Morteruelo is Cuenca’s signature dish — a dense, warm pâté made from cooked liver, partridge, rabbit, wild boar (seasonally), lard, cinnamon, cloves, and paprika, served on slices of bread. It is intensely flavoured and unlike standard Spanish tapas. Found at most traditional restaurants in the city; worth trying even if you are uncertain about it.

Is Cuenca less visited than Toledo and Segovia?

Significantly less visited. Toledo receives millions of day-trippers per year; Segovia draws heavy coach traffic on weekends. Cuenca, despite its UNESCO status and AVE access, remains relatively quiet even on summer weekends. This is partly because it is less known internationally and partly because the transit from the station to the old city adds a logistical step.
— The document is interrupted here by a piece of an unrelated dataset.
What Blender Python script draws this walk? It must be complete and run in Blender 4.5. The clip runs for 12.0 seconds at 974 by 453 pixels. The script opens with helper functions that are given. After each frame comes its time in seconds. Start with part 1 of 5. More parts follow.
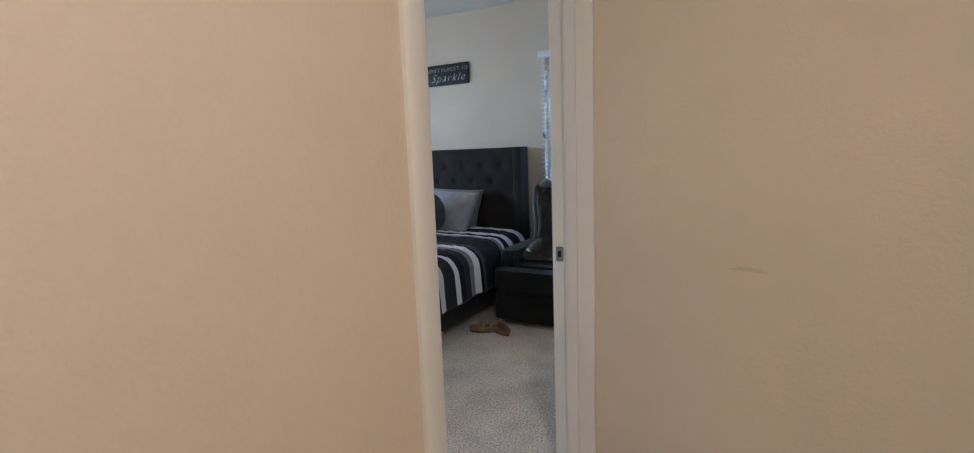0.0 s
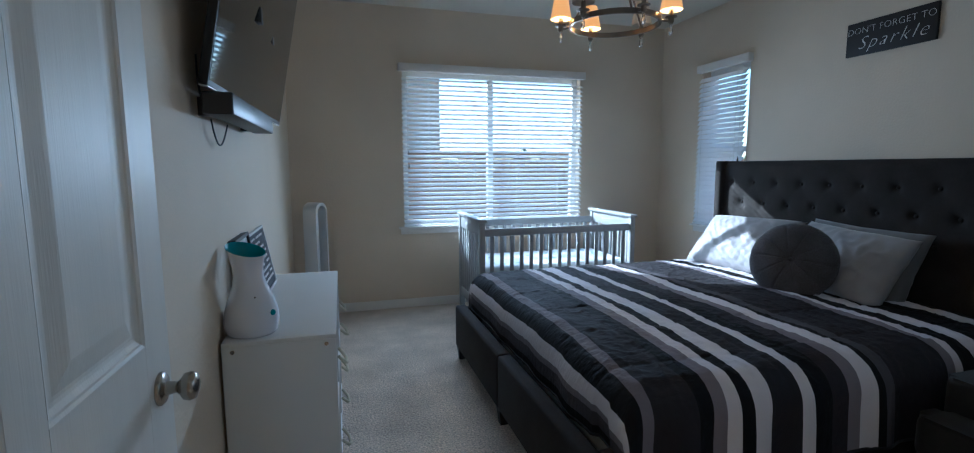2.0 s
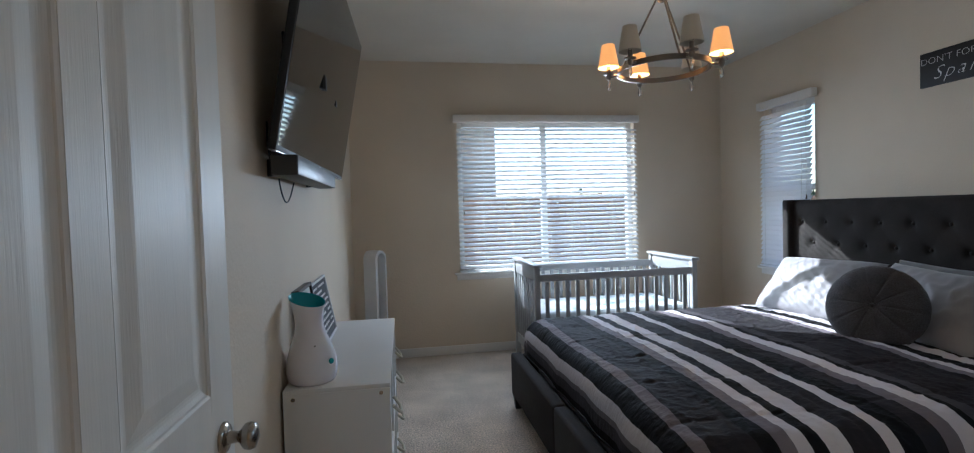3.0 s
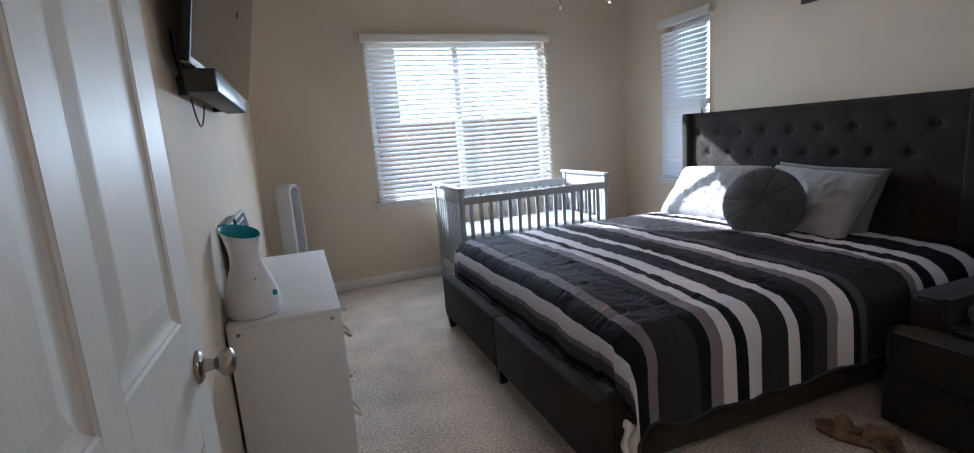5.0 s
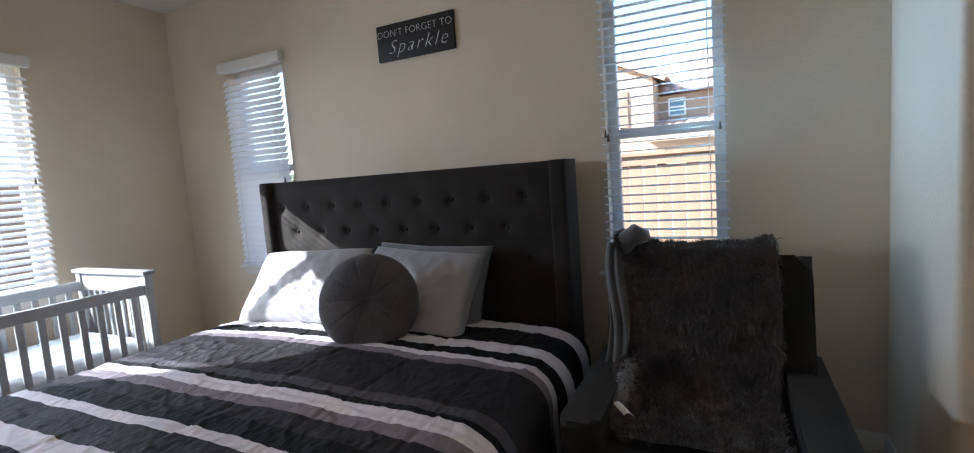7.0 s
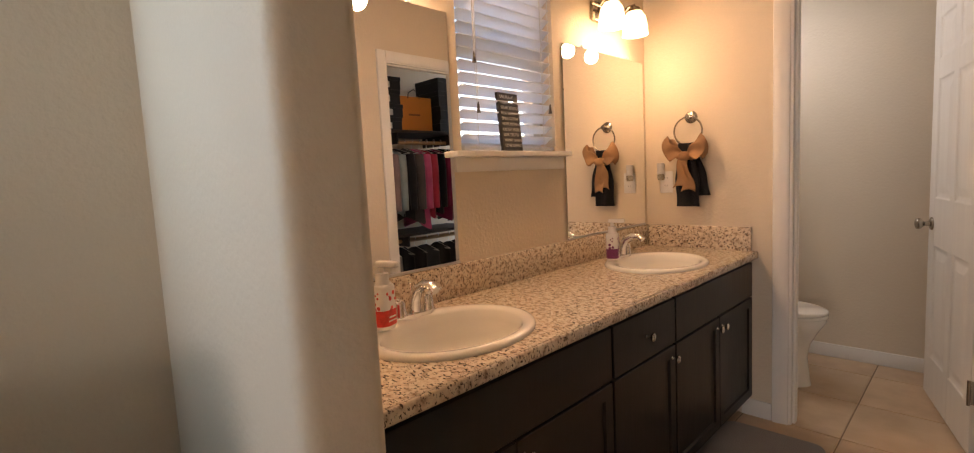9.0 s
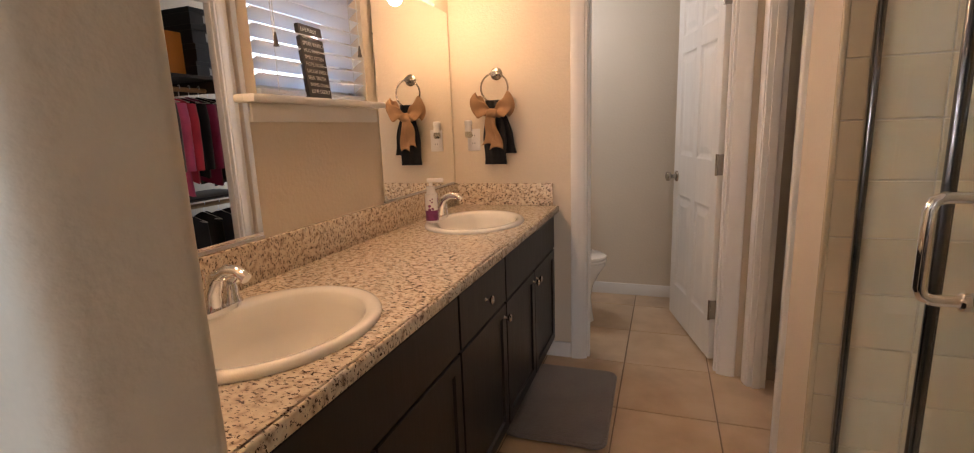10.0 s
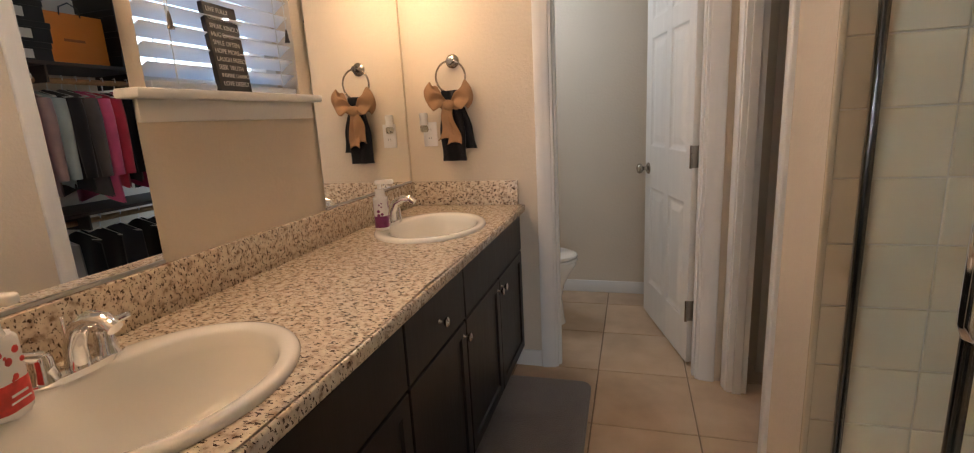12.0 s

For travellers who want the day-trip experience without the crowds, Cuenca is the clear choice.

What is the Cathedral of Cuenca known for?

Cuenca’s Gothic cathedral (begun 1196) is one of Spain’s earliest Gothic buildings, constructed in Anglo-Norman Gothic style imported directly from Normandy by French stonemasons and a French-trained first bishop. It predates most Spanish Gothic building by decades. The west facade is a 20th-century reconstruction following the collapse of the original in 1902. The interior Plateresque choir screens (16th century) and the Treasury with El Greco works are the highlights.